**WRITTEN PROBLEM**
Keep the images out and copy every entry below exactly.

#####

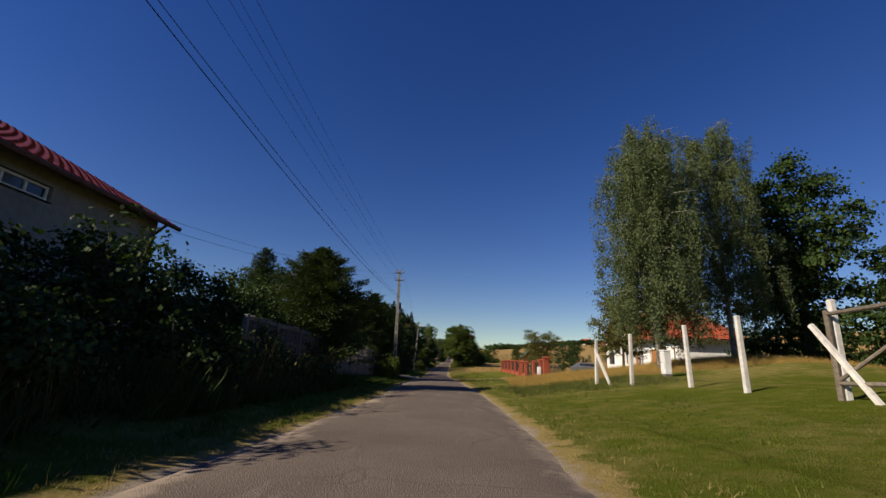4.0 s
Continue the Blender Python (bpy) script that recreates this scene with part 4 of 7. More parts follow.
def yellow_house():
    """Long low house beside the lane, its gable end set askew."""
    z0 = 0.75
    ex, ez = -9.3, 5.5
    A, B = Vector((ex, 26.95, 0)), Vector((-22.7, 33.6, 0))
    ridge0, ridge1 = Vector((-16.0, 30.3, 9.15)), Vector((-16.0, 47.0, 9.15))
    C, Dd = Vector((ex, 46.5, 0)), Vector((-22.7, 46.5, 0))
    ob = thing("house", pose(0, 0, 0), "long cream rendered house with a dark red tiled roof", "house")
    holes = [(28.5, 30.6, 4.7, 5.12), (28.6, 30.9, 2.2, 3.95), (32.3, 33.6, 1.6, 3.9), (35.4, 37.0, 4.68, 5.08), (35.3, 36.9, 2.4, 3.85), (41.0, 42.7, 4.7, 5.08), (40.6, 42.5, 2.4, 3.8), (38.3, 39.6, 2.4, 3.8)]
    # grey render instead of cream puts the long wall's shade into its colour
    part("wall", cut_wall("wall", M_GREYWALL, "x", ex, 27.1, 46.5, z0, ez, 0.35, holes, -1), ob, "plain rendered long wall, its shade put into the grey")
    for y0, y1, w0, w1 in holes:
        tall = w1 - w0 > 2
        window(ob, y1 - y0 - 0.02, w1 - w0 - 0.02, Matrix.Translation((ex - 0.12, (y0 + y1) / 2, w0 + 0.01)) @ FACE_ROAD_LEFT, 2 if w1 - w0 < 0.6 else (0 if tall else 1), "door" if tall else "window", M_BROWNWOOD if y0 < 39 else M_WHITE, not tall)
    g = (B - A).normalized()
    inn = Vector((-g.y, g.x, 0)) * -0.35
    if inn.y < 0:
        inn = -inn
    outline = [A + Vector((0, 0, z0)), B + Vector((0, 0, z0)), B + Vector((0, 0, ez)), ridge0 - Vector((0, 0, 0.08)), A + Vector((0, 0, ez))]
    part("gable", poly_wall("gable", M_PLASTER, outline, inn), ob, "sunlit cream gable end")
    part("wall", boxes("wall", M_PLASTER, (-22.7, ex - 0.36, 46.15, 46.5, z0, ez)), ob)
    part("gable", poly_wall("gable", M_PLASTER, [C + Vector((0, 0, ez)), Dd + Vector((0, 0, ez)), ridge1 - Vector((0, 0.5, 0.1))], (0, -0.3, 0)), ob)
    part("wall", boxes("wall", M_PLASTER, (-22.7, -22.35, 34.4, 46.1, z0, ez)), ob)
    part("plinth", boxes("plinth", M_GREYCONC, (ex - 0.3, ex + 0.06, 27.05, 46.5, 0.0, z0 + 0.45)), ob)
    band = [A + g * 0.05 + Vector((0, 0, 4.5)), B + Vector((0, 0, 4.5)), B + Vector((0, 0, 4.6)), A + g * 0.05 + Vector((0, 0, 4.6))]
    part("string_course", poly_wall("string_course", M_BROWNWOOD, band, inn * -0.12), ob)
    ang = math.degrees(math.atan2(g.y, g.x))
    for s, wz, w, h in ((6.9, 6.1, 1.2, 1.6), (6.3, 2.3, 1.4, 1.8)):
        p = A + g * s
        window(ob, w, h, Matrix.Translation((p.x, p.y, wz)) @ pose(0, 0, 0, 0, 0, ang - 180) @ pose(0, -0.06, 0), 0, "window", M_WHITE)
    over = -g.cross(Vector((0, 0, 1))) * 0.0
    out = Vector((0, -0.35, 0))
    e0, e1 = Vector((ex + 0.45, 26.75, ez - 0.12)), Vector((ex + 0.45, 46.9, ez - 0.12))
    part("roof", tiled_slope("roof", M_ROOFRED, e0, e1, ridge1, ridge0 + out, 20, 64, 0.035, 0.1), ob, "dark red tile-pattern roof")
    part("roof", tiled_slope("roof", M_ROOFRED, B + Vector((-0.4, -0.35, ez - 0.1)), Dd + Vector((-0.4, 0.4, ez - 0.1)), ridge1, ridge0 + out, 20, 40, 0.035, 0.1), ob)
    for a, b in ((e0, ridge0 + out), (ridge0 + out, B + Vector((-0.4, -0.35, ez - 0.1)))):
        bm = bmesh.new()
        tube(bm, [a + Vector((0, -0.05, 0.0)), b + Vector((0, -0.05, 0.0))], [0.1, 0.1], 4)
        part("bargeboard", bm_mesh("bargeboard", bm, M_ROOFRED), ob)
    bm = bmesh.new()
    tube(bm, [e0 + Vector((0.05, 0, -0.05)), e1 + Vector((0.05, 0, -0.05))], [0.08, 0.08], 8)
    part("gutter", bm_mesh("gutter", bm, M_RUST), ob)
    for y in (27.15, 46.3):
        bm = bmesh.new()
        tube(bm, [(ex + 0.45, y, ez - 0.2), (ex + 0.09, y, ez - 0.55), (ex + 0.09, y, 0.6)], [0.05] * 3, 7)
        part("downpipe", bm_mesh("downpipe", bm, M_RUST), ob)
    chimney(ob, -14.9, 34.4, 7.8, 9.5, 0.7, 1.15, M_ROOFRED)
    chimney(ob, -14.6, 38.6, 7.8, 9.3, 0.6, 0.9, M_BRICK)
    bm = bmesh.new()
    tube(bm, [(-14.2, 41.6, 7.9), (-14.2, 41.6, 9.0), (-14.2, 41.6, 9.2)], [0.09, 0.09, 0.13], 8)
    part("flue", bm_mesh("flue", bm, M_BLACKMETAL), ob)
    bm = bmesh.new()
    tube(bm, [(-15.3, 29.5, 4.9), (-15.1, 29.4, 11.2)], [0.025, 0.02], 6)
    for k in range(6):
        tube(bm, [(-15.4, 29.4, 10.3 + 0.15 * k), (-14.8, 29.4, 10.3 + 0.15 * k)], [0.008, 0.008], 4)
    part("aerial", bm_mesh("aerial", bm, M_POLESTEEL), ob)
    return ob


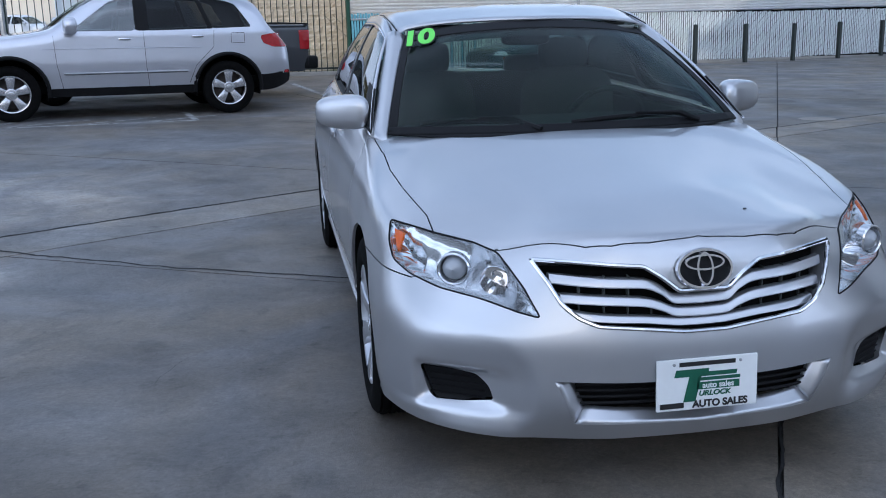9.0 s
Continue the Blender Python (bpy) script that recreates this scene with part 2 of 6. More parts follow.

#####

**RESULT OF THE TASK**
4.0 s
Continue the Blender Python (bpy) script that recreates this scene with part 4 of 7. More parts follow.
def yellow_house():
    """Long low house beside the lane, its gable end set askew."""
    z0 = 0.75
    ex, ez = -9.3, 5.5
    A, B = Vector((ex, 26.95, 0)), Vector((-22.7, 33.6, 0))
    ridge0, ridge1 = Vector((-16.0, 30.3, 9.15)), Vector((-16.0, 47.0, 9.15))
    C, Dd = Vector((ex, 46.5, 0)), Vector((-22.7, 46.5, 0))
    ob = thing("house", pose(0, 0, 0), "long cream rendered house with a dark red tiled roof", "house")
    holes = [(28.5, 30.6, 4.7, 5.12), (28.6, 30.9, 2.2, 3.95), (32.3, 33.6, 1.6, 3.9), (35.4, 37.0, 4.68, 5.08), (35.3, 36.9, 2.4, 3.85), (41.0, 42.7, 4.7, 5.08), (40.6, 42.5, 2.4, 3.8), (38.3, 39.6, 2.4, 3.8)]
    # grey render instead of cream puts the long wall's shade into its colour
    part("wall", cut_wall("wall", M_GREYWALL, "x", ex, 27.1, 46.5, z0, ez, 0.35, holes, -1), ob, "plain rendered long wall, its shade put into the grey")
    for y0, y1, w0, w1 in holes:
        tall = w1 - w0 > 2
        window(ob, y1 - y0 - 0.02, w1 - w0 - 0.02, Matrix.Translation((ex - 0.12, (y0 + y1) / 2, w0 + 0.01)) @ FACE_ROAD_LEFT, 2 if w1 - w0 < 0.6 else (0 if tall else 1), "door" if tall else "window", M_BROWNWOOD if y0 < 39 else M_WHITE, not tall)
    g = (B - A).normalized()
    inn = Vector((-g.y, g.x, 0)) * -0.35
    if inn.y < 0:
        inn = -inn
    outline = [A + Vector((0, 0, z0)), B + Vector((0, 0, z0)), B + Vector((0, 0, ez)), ridge0 - Vector((0, 0, 0.08)), A + Vector((0, 0, ez))]
    part("gable", poly_wall("gable", M_PLASTER, outline, inn), ob, "sunlit cream gable end")
    part("wall", boxes("wall", M_PLASTER, (-22.7, ex - 0.36, 46.15, 46.5, z0, ez)), ob)
    part("gable", poly_wall("gable", M_PLASTER, [C + Vector((0, 0, ez)), Dd + Vector((0, 0, ez)), ridge1 - Vector((0, 0.5, 0.1))], (0, -0.3, 0)), ob)
    part("wall", boxes("wall", M_PLASTER, (-22.7, -22.35, 34.4, 46.1, z0, ez)), ob)
    part("plinth", boxes("plinth", M_GREYCONC, (ex - 0.3, ex + 0.06, 27.05, 46.5, 0.0, z0 + 0.45)), ob)
    band = [A + g * 0.05 + Vector((0, 0, 4.5)), B + Vector((0, 0, 4.5)), B + Vector((0, 0, 4.6)), A + g * 0.05 + Vector((0, 0, 4.6))]
    part("string_course", poly_wall("string_course", M_BROWNWOOD, band, inn * -0.12), ob)
    ang = math.degrees(math.atan2(g.y, g.x))
    for s, wz, w, h in ((6.9, 6.1, 1.2, 1.6), (6.3, 2.3, 1.4, 1.8)):
        p = A + g * s
        window(ob, w, h, Matrix.Translation((p.x, p.y, wz)) @ pose(0, 0, 0, 0, 0, ang - 180) @ pose(0, -0.06, 0), 0, "window", M_WHITE)
    over = -g.cross(Vector((0, 0, 1))) * 0.0
    out = Vector((0, -0.35, 0))
    e0, e1 = Vector((ex + 0.45, 26.75, ez - 0.12)), Vector((ex + 0.45, 46.9, ez - 0.12))
    part("roof", tiled_slope("roof", M_ROOFRED, e0, e1, ridge1, ridge0 + out, 20, 64, 0.035, 0.1), ob, "dark red tile-pattern roof")
    part("roof", tiled_slope("roof", M_ROOFRED, B + Vector((-0.4, -0.35, ez - 0.1)), Dd + Vector((-0.4, 0.4, ez - 0.1)), ridge1, ridge0 + out, 20, 40, 0.035, 0.1), ob)
    for a, b in ((e0, ridge0 + out), (ridge0 + out, B + Vector((-0.4, -0.35, ez - 0.1)))):
        bm = bmesh.new()
        tube(bm, [a + Vector((0, -0.05, 0.0)), b + Vector((0, -0.05, 0.0))], [0.1, 0.1], 4)
        part("bargeboard", bm_mesh("bargeboard", bm, M_ROOFRED), ob)
    bm = bmesh.new()
    tube(bm, [e0 + Vector((0.05, 0, -0.05)), e1 + Vector((0.05, 0, -0.05))], [0.08, 0.08], 8)
    part("gutter", bm_mesh("gutter", bm, M_RUST), ob)
    for y in (27.15, 46.3):
        bm = bmesh.new()
        tube(bm, [(ex + 0.45, y, ez - 0.2), (ex + 0.09, y, ez - 0.55), (ex + 0.09, y, 0.6)], [0.05] * 3, 7)
        part("downpipe", bm_mesh("downpipe", bm, M_RUST), ob)
    chimney(ob, -14.9, 34.4, 7.8, 9.5, 0.7, 1.15, M_ROOFRED)
    chimney(ob, -14.6, 38.6, 7.8, 9.3, 0.6, 0.9, M_BRICK)
    bm = bmesh.new()
    tube(bm, [(-14.2, 41.6, 7.9), (-14.2, 41.6, 9.0), (-14.2, 41.6, 9.2)], [0.09, 0.09, 0.13], 8)
    part("flue", bm_mesh("flue", bm, M_BLACKMETAL), ob)
    bm = bmesh.new()
    tube(bm, [(-15.3, 29.5, 4.9), (-15.1, 29.4, 11.2)], [0.025, 0.02], 6)
    for k in range(6):
        tube(bm, [(-15.4, 29.4, 10.3 + 0.15 * k), (-14.8, 29.4, 10.3 + 0.15 * k)], [0.008, 0.008], 4)
    part("aerial", bm_mesh("aerial", bm, M_POLESTEEL), ob)
    return ob


9.0 s
Continue the Blender Python (bpy) script that recreates this scene with part 2 of 6. More parts follow.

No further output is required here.